begin Working data
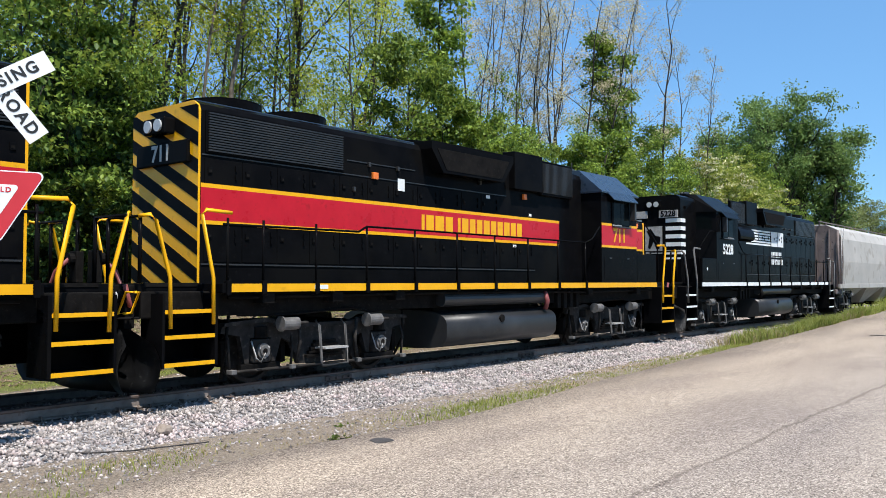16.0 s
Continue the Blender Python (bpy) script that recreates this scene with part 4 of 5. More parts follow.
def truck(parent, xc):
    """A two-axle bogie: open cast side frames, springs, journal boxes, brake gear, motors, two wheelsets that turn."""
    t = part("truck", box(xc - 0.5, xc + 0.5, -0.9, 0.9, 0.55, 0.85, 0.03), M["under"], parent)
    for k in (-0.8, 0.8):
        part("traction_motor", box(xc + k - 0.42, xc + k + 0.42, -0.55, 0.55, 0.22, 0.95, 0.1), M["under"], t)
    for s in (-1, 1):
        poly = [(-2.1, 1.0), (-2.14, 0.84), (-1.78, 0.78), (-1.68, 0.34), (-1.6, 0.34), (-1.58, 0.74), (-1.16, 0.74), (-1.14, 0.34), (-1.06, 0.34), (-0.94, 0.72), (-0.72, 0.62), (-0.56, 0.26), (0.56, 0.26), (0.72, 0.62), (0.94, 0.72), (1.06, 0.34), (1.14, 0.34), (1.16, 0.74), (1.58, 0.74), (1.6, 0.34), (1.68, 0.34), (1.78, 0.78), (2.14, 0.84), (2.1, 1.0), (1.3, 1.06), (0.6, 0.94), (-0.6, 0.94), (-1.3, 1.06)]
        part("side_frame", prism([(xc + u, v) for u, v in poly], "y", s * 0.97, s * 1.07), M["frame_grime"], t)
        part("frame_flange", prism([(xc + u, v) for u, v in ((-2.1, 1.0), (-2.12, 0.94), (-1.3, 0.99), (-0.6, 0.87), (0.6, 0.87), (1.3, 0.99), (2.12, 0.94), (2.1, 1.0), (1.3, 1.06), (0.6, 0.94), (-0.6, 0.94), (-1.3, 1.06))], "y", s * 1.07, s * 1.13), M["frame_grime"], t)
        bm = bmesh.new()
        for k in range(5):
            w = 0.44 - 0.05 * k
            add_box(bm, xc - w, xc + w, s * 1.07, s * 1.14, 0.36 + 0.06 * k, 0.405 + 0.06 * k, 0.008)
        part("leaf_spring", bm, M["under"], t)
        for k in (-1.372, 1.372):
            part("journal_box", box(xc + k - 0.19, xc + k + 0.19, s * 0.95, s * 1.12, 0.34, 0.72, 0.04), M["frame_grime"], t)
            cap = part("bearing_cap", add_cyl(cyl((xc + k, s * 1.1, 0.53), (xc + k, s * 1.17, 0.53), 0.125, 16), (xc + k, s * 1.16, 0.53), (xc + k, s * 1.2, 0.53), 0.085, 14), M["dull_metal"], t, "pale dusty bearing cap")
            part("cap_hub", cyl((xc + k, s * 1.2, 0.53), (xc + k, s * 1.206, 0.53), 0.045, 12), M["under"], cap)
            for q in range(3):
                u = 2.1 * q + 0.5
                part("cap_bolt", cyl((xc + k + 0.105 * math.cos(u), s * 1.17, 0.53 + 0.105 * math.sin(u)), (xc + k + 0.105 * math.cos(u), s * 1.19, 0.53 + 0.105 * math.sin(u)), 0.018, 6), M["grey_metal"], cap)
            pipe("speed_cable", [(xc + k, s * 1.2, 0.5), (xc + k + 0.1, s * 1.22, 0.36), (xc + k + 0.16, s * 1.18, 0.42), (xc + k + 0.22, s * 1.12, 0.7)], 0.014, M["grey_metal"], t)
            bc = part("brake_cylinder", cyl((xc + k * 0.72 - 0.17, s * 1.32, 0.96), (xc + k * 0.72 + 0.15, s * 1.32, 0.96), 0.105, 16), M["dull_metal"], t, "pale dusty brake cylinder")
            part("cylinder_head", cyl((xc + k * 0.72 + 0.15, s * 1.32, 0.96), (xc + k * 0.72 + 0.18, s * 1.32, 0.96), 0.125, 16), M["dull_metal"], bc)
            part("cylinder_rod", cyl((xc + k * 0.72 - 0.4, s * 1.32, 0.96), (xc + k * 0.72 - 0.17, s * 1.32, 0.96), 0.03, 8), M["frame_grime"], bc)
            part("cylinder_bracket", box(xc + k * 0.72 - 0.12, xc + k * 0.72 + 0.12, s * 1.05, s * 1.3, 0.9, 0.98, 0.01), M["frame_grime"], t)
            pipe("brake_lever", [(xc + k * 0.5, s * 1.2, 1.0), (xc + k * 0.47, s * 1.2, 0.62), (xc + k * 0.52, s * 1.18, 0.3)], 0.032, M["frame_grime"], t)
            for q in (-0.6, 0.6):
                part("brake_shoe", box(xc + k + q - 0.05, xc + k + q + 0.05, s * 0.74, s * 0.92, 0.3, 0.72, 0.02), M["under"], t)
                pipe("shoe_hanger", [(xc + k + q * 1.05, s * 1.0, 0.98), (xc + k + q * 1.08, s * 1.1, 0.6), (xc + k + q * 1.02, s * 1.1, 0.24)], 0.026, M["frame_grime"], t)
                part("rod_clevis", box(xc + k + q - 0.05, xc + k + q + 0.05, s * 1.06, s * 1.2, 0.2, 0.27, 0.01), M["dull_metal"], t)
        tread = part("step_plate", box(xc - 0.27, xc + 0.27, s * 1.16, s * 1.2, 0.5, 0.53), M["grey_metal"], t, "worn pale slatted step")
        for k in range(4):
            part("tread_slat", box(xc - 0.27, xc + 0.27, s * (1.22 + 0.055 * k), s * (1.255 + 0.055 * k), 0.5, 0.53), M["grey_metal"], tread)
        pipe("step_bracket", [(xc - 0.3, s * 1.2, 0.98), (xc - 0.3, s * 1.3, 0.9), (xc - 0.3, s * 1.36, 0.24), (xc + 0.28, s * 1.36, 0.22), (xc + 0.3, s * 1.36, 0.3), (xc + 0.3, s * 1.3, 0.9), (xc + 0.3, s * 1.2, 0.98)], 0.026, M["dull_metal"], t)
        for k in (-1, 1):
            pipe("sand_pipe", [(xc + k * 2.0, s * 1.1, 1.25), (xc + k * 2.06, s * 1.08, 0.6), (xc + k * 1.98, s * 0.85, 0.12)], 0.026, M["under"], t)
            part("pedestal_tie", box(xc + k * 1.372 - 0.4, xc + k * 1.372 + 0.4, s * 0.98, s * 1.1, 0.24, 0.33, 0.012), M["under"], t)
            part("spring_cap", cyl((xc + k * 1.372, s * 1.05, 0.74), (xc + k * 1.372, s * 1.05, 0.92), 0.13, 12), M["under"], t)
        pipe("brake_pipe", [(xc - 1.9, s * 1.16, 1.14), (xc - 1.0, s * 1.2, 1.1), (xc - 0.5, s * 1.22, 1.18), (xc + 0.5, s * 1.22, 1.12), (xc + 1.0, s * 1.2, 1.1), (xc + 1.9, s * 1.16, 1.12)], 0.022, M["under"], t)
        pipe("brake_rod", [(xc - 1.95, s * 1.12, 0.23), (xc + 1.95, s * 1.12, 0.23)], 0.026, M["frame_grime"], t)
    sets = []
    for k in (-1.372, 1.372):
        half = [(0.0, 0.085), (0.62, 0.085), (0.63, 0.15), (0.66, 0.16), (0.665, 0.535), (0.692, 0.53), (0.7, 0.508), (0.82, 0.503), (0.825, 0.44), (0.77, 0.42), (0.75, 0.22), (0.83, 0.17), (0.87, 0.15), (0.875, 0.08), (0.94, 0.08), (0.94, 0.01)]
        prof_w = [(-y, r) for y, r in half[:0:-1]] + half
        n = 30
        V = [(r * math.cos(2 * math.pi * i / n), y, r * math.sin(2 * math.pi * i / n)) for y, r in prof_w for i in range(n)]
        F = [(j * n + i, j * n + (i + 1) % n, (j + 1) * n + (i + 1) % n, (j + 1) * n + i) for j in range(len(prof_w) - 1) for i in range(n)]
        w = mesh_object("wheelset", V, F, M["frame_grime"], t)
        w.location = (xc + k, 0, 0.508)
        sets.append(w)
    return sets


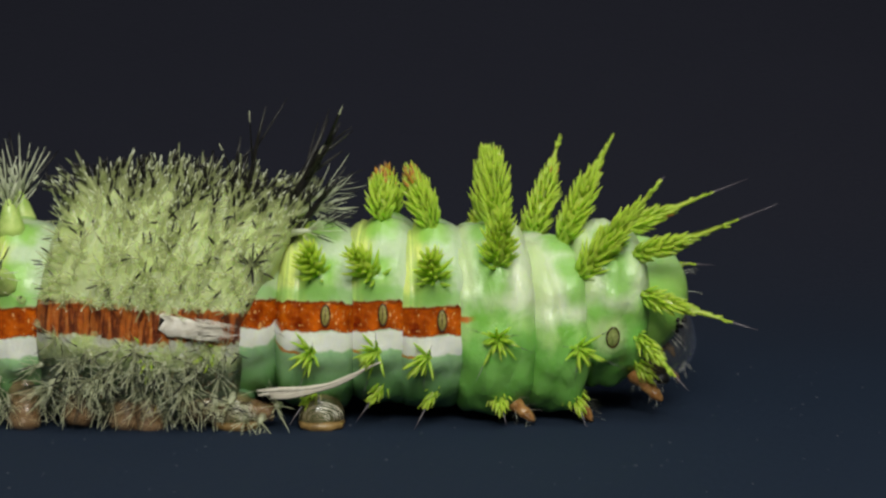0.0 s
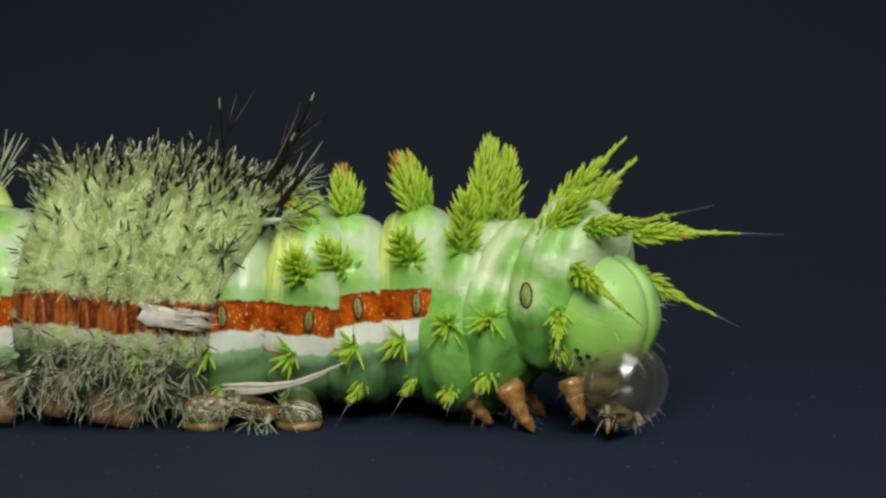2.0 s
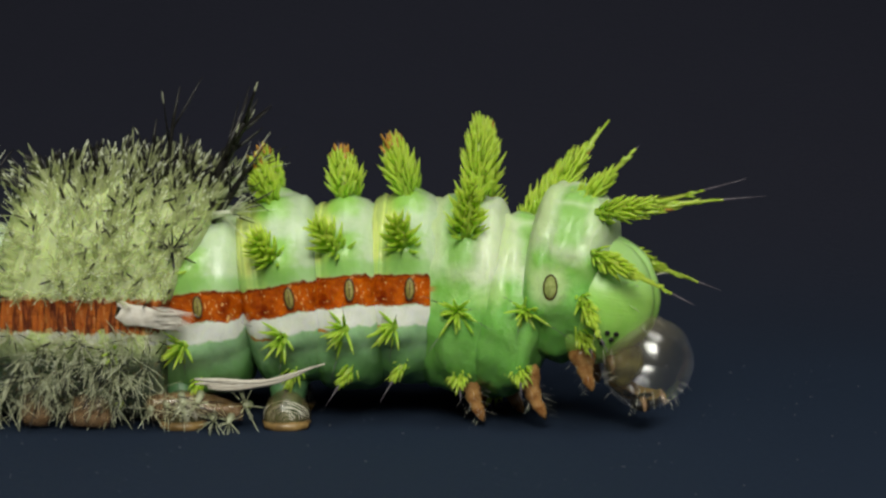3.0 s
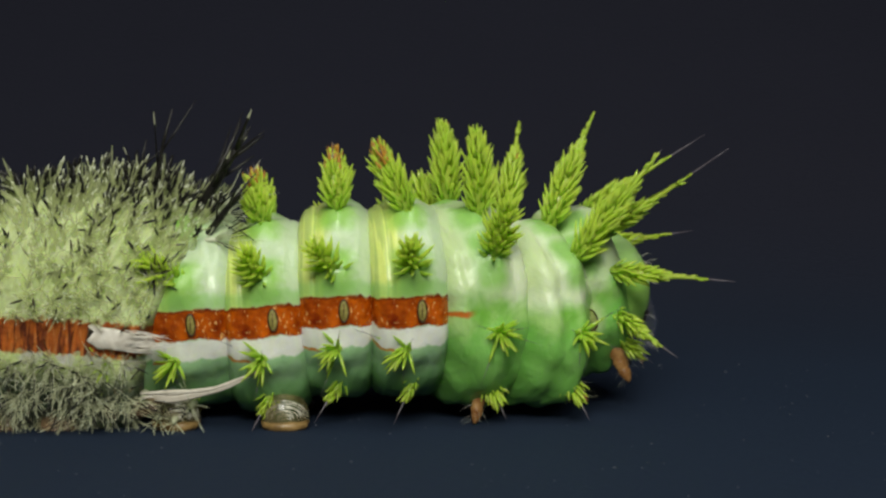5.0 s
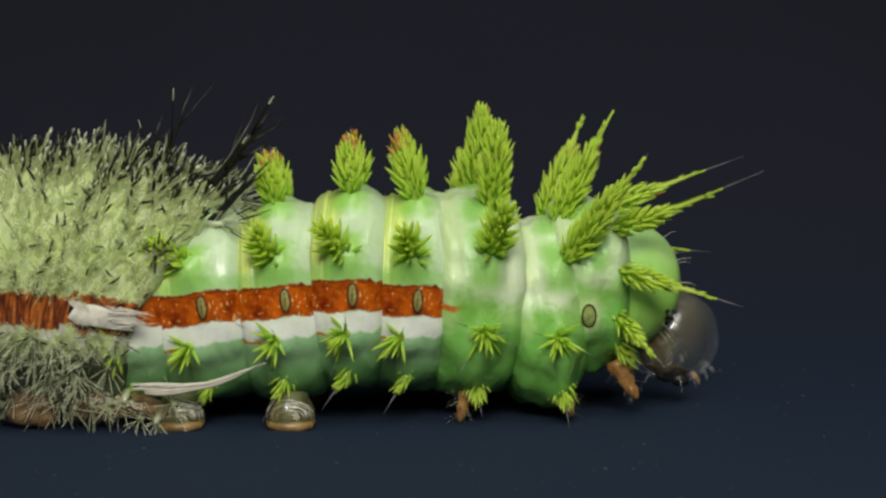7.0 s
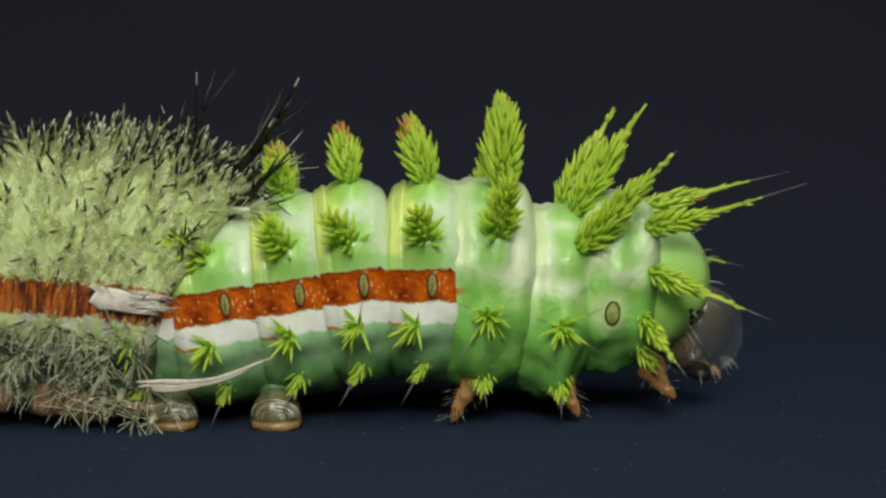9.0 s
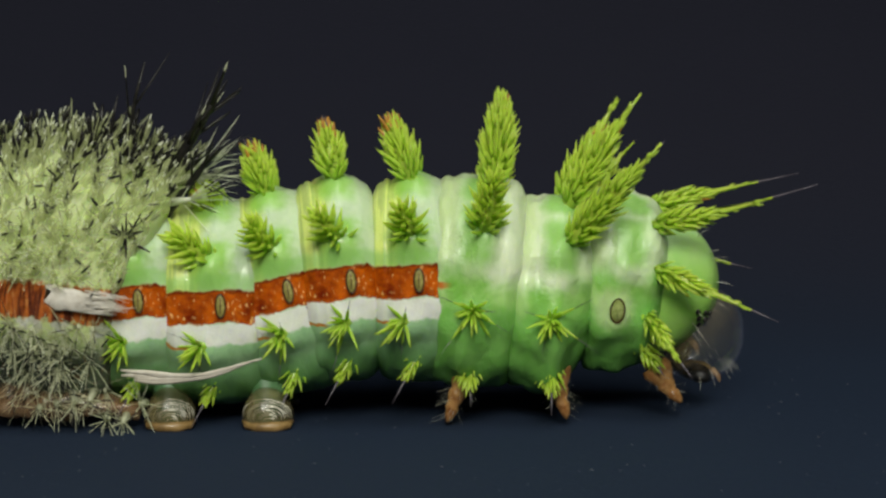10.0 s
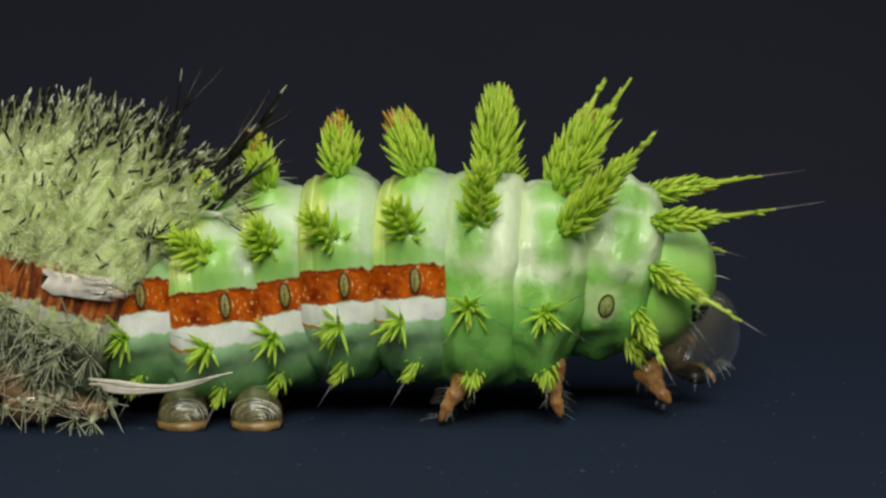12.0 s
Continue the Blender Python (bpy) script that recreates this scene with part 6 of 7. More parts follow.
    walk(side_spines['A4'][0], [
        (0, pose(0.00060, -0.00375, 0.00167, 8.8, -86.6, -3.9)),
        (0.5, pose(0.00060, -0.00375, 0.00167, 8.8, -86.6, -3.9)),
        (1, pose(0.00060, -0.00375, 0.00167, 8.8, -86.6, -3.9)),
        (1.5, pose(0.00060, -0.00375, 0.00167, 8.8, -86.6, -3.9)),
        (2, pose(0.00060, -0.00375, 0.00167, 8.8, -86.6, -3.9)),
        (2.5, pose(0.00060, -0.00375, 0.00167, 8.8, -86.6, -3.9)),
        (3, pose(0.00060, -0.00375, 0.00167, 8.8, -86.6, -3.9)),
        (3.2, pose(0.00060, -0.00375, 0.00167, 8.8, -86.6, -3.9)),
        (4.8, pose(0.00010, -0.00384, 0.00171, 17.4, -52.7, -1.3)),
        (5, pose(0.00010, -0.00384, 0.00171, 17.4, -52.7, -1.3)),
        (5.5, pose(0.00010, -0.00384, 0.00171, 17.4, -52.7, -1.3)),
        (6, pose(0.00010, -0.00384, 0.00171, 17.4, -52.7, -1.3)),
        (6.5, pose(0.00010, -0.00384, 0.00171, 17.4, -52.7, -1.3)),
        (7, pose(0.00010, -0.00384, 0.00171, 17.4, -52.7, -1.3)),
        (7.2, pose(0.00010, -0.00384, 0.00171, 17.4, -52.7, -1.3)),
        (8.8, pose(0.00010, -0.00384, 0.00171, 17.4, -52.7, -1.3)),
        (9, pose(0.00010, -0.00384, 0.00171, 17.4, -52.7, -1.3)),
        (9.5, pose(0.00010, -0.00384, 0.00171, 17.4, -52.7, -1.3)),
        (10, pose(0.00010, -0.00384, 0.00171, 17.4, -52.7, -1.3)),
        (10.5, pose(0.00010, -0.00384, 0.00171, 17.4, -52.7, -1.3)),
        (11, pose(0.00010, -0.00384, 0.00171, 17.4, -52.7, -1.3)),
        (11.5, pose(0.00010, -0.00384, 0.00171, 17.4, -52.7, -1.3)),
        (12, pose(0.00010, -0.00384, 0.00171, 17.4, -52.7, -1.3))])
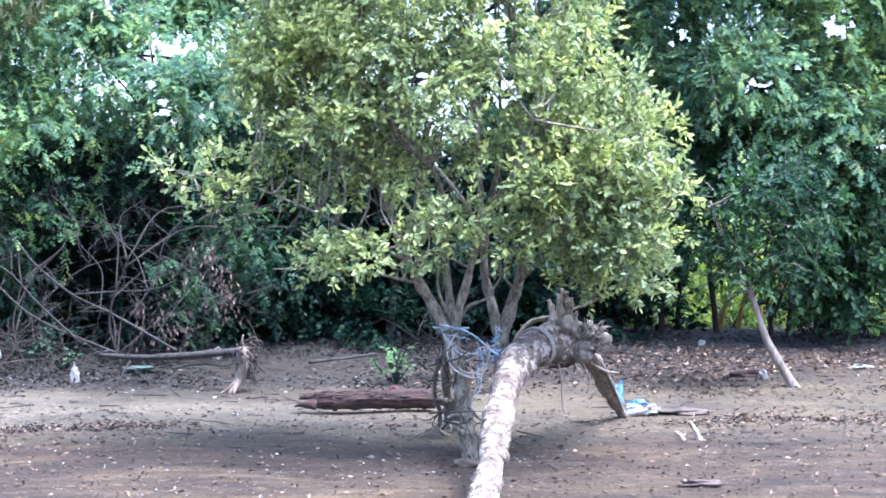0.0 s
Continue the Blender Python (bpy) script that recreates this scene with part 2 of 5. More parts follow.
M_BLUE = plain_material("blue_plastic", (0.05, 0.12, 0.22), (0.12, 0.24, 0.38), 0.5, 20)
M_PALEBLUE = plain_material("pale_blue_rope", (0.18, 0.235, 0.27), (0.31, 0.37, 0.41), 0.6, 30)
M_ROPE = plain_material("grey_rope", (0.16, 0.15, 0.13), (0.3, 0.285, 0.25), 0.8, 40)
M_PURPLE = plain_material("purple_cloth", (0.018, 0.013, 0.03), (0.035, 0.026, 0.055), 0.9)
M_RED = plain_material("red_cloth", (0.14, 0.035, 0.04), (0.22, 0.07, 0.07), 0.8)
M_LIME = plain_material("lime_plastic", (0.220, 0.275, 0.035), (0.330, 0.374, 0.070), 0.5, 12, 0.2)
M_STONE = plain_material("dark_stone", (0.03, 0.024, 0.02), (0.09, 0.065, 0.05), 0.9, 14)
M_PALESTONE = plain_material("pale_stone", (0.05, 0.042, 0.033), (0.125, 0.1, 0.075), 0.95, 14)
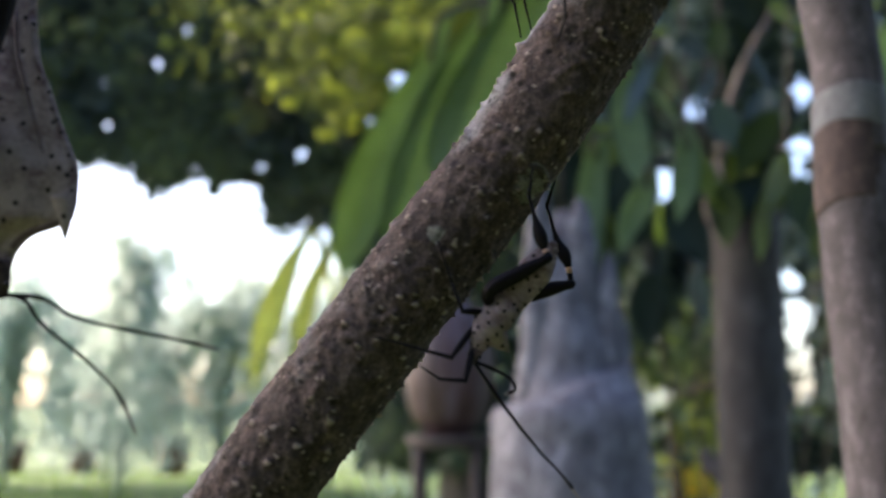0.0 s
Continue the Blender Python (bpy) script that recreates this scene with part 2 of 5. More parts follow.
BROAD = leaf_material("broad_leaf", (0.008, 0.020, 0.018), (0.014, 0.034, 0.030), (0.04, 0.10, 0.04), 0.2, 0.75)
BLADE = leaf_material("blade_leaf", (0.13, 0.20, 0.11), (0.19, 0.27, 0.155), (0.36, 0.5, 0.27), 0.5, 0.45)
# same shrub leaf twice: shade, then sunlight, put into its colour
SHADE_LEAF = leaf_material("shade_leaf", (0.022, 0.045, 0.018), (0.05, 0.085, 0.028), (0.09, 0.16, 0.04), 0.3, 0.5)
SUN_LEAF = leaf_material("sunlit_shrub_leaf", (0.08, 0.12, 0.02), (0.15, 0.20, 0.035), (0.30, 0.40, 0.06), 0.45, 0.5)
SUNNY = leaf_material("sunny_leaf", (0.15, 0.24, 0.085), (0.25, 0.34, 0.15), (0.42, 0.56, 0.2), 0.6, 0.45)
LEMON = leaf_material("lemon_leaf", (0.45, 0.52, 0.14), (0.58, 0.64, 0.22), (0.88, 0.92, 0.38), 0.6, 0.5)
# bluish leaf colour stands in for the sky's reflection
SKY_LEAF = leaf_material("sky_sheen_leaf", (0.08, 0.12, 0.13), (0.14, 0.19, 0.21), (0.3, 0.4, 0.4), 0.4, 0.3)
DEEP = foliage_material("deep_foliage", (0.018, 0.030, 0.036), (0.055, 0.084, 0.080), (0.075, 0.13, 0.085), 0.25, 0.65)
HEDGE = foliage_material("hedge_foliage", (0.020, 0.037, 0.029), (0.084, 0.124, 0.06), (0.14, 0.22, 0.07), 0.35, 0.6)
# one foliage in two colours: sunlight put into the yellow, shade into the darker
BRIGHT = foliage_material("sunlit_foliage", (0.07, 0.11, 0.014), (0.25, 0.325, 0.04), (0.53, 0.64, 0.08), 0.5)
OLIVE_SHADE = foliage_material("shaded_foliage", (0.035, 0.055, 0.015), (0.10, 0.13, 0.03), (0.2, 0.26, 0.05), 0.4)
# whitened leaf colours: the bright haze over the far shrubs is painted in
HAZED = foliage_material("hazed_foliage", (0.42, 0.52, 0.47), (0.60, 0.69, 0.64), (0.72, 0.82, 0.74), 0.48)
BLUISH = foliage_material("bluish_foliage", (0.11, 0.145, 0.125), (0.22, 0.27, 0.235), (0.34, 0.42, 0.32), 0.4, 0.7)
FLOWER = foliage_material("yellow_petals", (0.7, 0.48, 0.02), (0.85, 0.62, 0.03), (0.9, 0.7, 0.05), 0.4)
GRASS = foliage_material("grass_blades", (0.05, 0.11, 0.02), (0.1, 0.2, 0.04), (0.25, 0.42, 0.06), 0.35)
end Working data
Report how many lines of the records above contain the word "Continue", giving only the number.

§ **Reply to the task**
4